Clinton doesn't so much upend the "Looney Tunes" theme as adapt it to his own uses; the meaning of the original theme is not subverted but is instead compounded and expanded upon through its employment in a new context. The opening melody line of "Merrily We Roll Along" is redeployed throughout "Sir Nose D'Voidoffunk" in snippets, entering at unexpected times and often clashing tonally with the rest of the track. The rhythm of the theme itself is unchanged, but through each iteration it is subtly reharmonized, at times pointedly discordant and at other times, relatively harmonious both internally and in relation to the other instruments. The theme is never fully assimilated to the surrounding tonal and rhythmic material; it is always somehow at odds with the basic groove. The theme first appears immediately after the unaccompanied Sir Nose first mentions Star Child, thereby operating as an aural sign for the latter character; it is also the first tonal material introduced in the song. Consisting of a trumpet , a saxophone and a trombone, the horn section enters and exits with the first few notes of the theme in under two seconds (from approximately 0:18 to 0:20), following with a three-note fillip. All three instruments play variations of the melody at dissonant intervals from each other.
The near-simultaneous entry of drums and the horn theme acts as a sharp, wicked retort to Sir Nose's preceding declaration: "I will never dance!" Together, the steady, "on-the-one" drum pulse and the frantic horn figure encapsulate the song's meld of groove and cacophony; the irritatingly sharp trombone provides an unruly edge to Star Child's already impolitic interruption. With the eighth-note pulse of the high hat in place Sir Nose's cries spiral upward in pitch (more studio trickery) and downward in volume (ditto) while Worrell teases atonal squelches from a Moog synthesizer. Sir Nose continues to protest that he will never dance, but his cries grow weaker as bass and guitar enter with the main groove at the 55 second mark.

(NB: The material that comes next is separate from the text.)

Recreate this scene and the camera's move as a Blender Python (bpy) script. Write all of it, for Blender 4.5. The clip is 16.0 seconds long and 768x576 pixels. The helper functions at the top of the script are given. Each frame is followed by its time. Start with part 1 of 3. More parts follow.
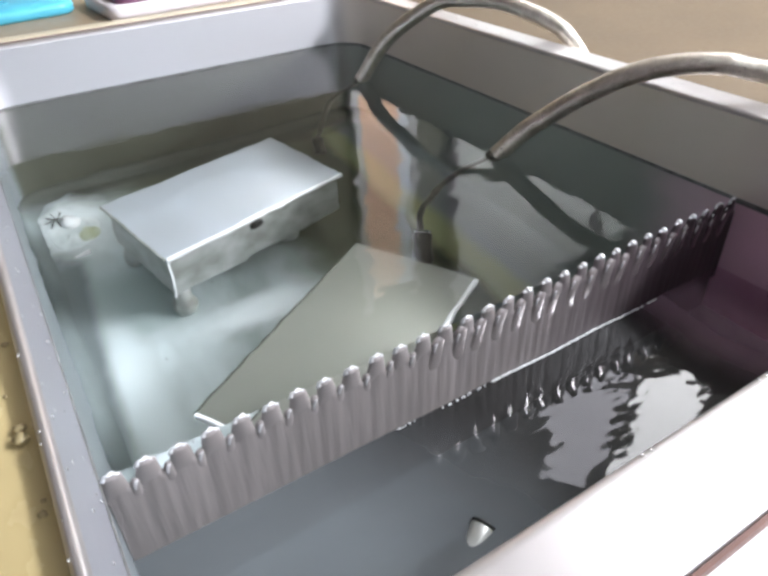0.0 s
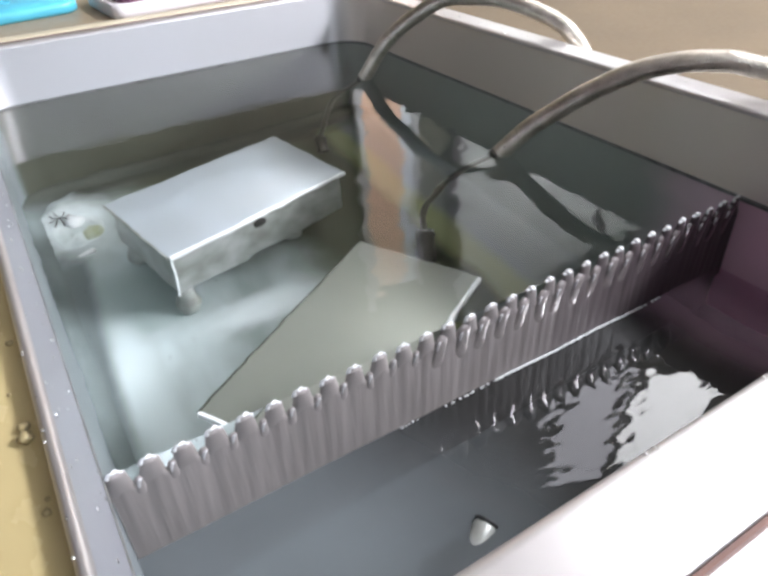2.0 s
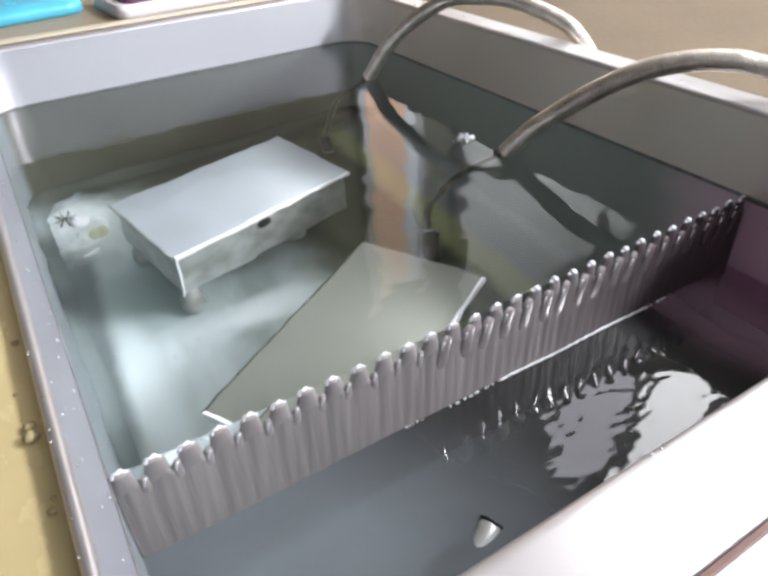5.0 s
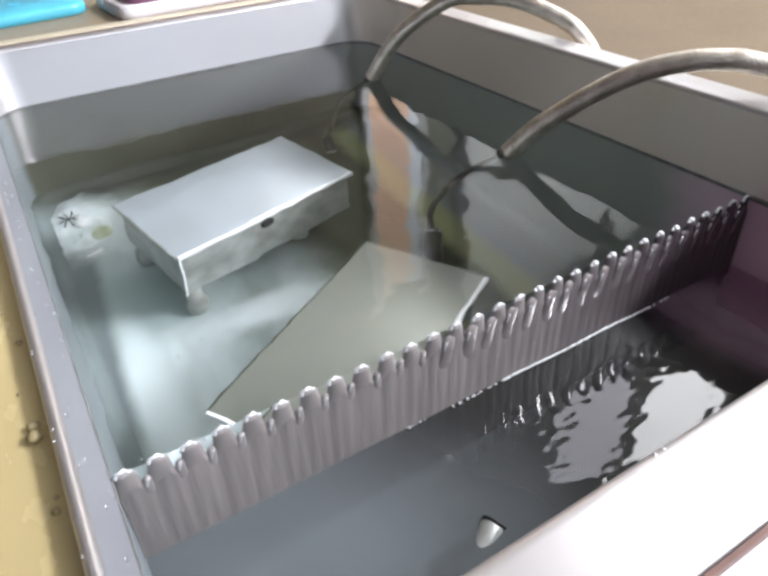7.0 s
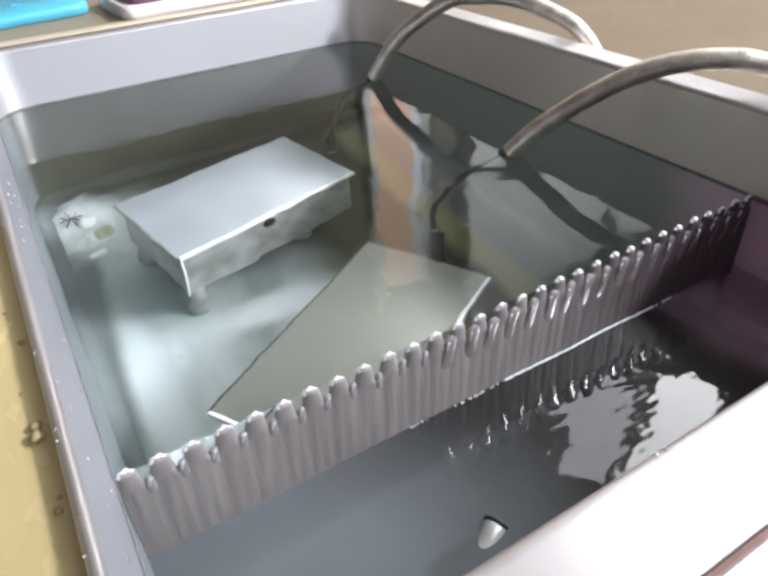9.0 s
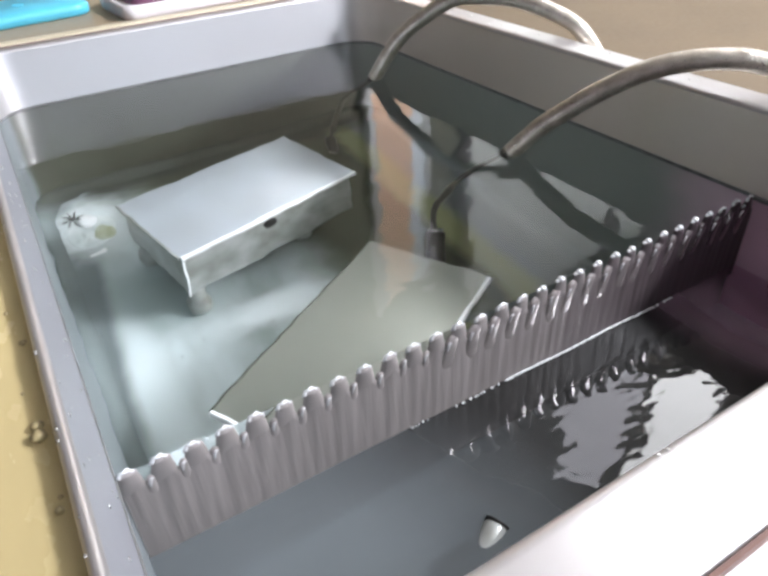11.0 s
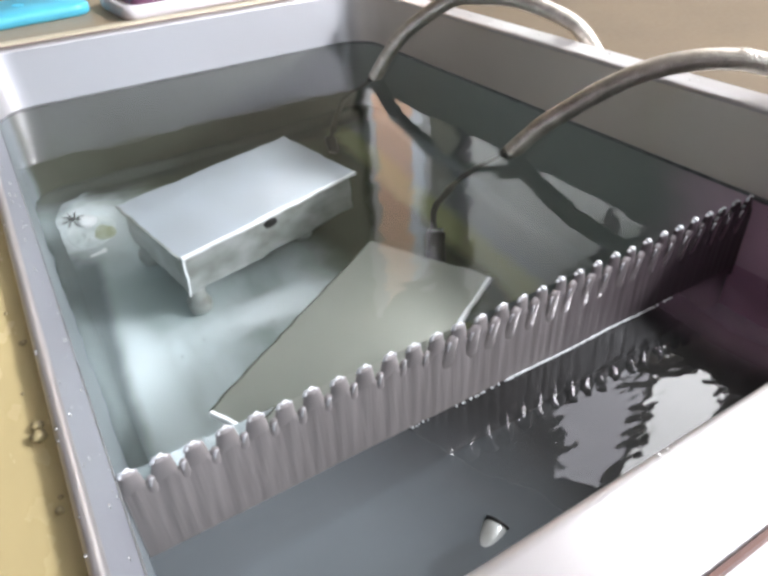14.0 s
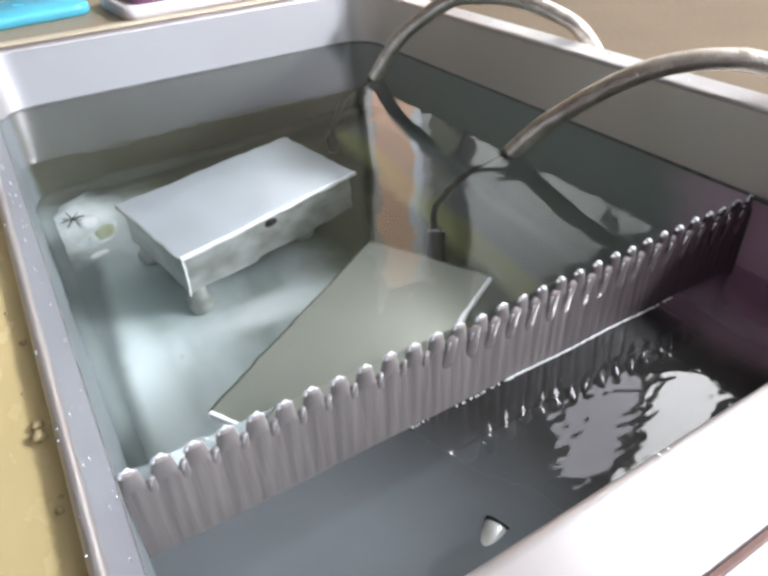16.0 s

Above this groove, which will underlie every subsequent iteration of the "Looney Tunes" theme, a choir chants: "Syndrome, twiddly dee dum. Humdrum, don't succumb." Music and words serve as another firm rebuke to the weakening Sir Nose, whose unfunky placebo is no match for the insistent rhythmic force of Star Child and the clones of Dr. Funkenstein. The groove which is established at 0:55 (and fleshed out with the entrance of piano and the full backbeat at 1:17) -- what I will call Groove 1-- is characterized by the "more or less swung sixteenth notes" which funk scholar Anne Danielsen writes "are almost always present in a funk groove." The "One" – the heavy downbeat -- which Clinton invests with near-mythic significance (cf. such song titles as "Everything is On the One") is conspicuously absent from the bass-and-guitar riff itself. Here, the "One" is instead provided by a cymbal crash of the drums – otherwise playing a slowed-down variation of the standard disco rhythm (bass drum on beats 1 and 3; snare on beats 2 and 4; high hat on straight eighths, dropping the "on" beats on some measures) -- on every other downbeat. As on many other P-Funk songs, time almost seems to stop just before each iteration of the One; here, however, the first two notes of Groove 1 fill in the space just before the One, threatening the absolute dominance of the downbeat.
Over Groove 1 (with bass, guitar, drums, piano and Worrell's synthesizer ornamentations), Star Child and a choir begin to sketch out a context for the Looney Tunes quote. Between 1:46 and 2:10, the choir sings the familiar children's song "Three Blind Mice" to a new tune while Star Child offers playful commentary (with Star Child's comments in parentheses):
Three blind mice (let me put on my sunglasses)
See how they run (so I can see what they ain't lookin' at)
They all ran after the farmer's wife
Turned on the fun with the water pipe
Have you ever seen such a sight in your life? (ho!)
Those three blind mice (yeah)
Those blind three mice
"I love those meeces to pieces," Star Child/Clinton finally says of the titular mice, repeating and revising a catchphrase from the Hanna-Barbera cartoon Pixie and Dixie and Mr. Jinks. Unlike cartoon cat Mr. Jinks, who would say, "I hate those meeces to pieces," inveterate mischief-maker Star Child identifies with the mice of the cartoon (and those of the song). Like the Signifying Monkey, both Star Child and the mice delight in stirring up trouble and outwitting their oppressors. Explicitly referencing and implicitly identifying with cartoon characters that would likely have been familiar to P-Funk's late-1970's audiences, Clinton makes plain the purpose of the Merrie Melodies lift: Bugs Bunny (himself an update of 19th century trickster Bre'r Rabbit), Tweety Bird, Pixie and Dixie and other cartoon characters all thwart their antagonists through wit rather than brute force, making fools of their oppressors in the process. The cartoon theme, then, is a symbol of modern-day tricksterism, the aural signature of a hero who sows creative chaos behind the backs of his joyless oppressors.
With a few small interpretive leaps and the appropriate store of pop-culture knowledge, anyone parsing the lyrics of "Sir Nose D'Voidoffunk" might find the same parallels I have suggested. While the signification of each musical and lyrical quotation depends on an awareness of its original context, Star Child/George Clinton offers interpretive clues -- and additional layers of allusion -- through his own spoken asides. Agawu writes in Music as Discourse that "music cannot interpret itself;" only through an external verbal supplement can its meaning or "truth content" be divined. On Parliament and Funkadelic's recordings, narrator Clinton provides that supplement. Like the sacred texts of the Yoruba, P-Funk songs contain their own "discursive metalanguage." Star Child's interpretations (like Esu-Elegbara's) are presented as riddles, leaving additional interpretive work to the listener. The significance of the Merrie Melodies lift on "Sir Nose D'Voidoffunk" emerges only through layers of textual signification and allusion.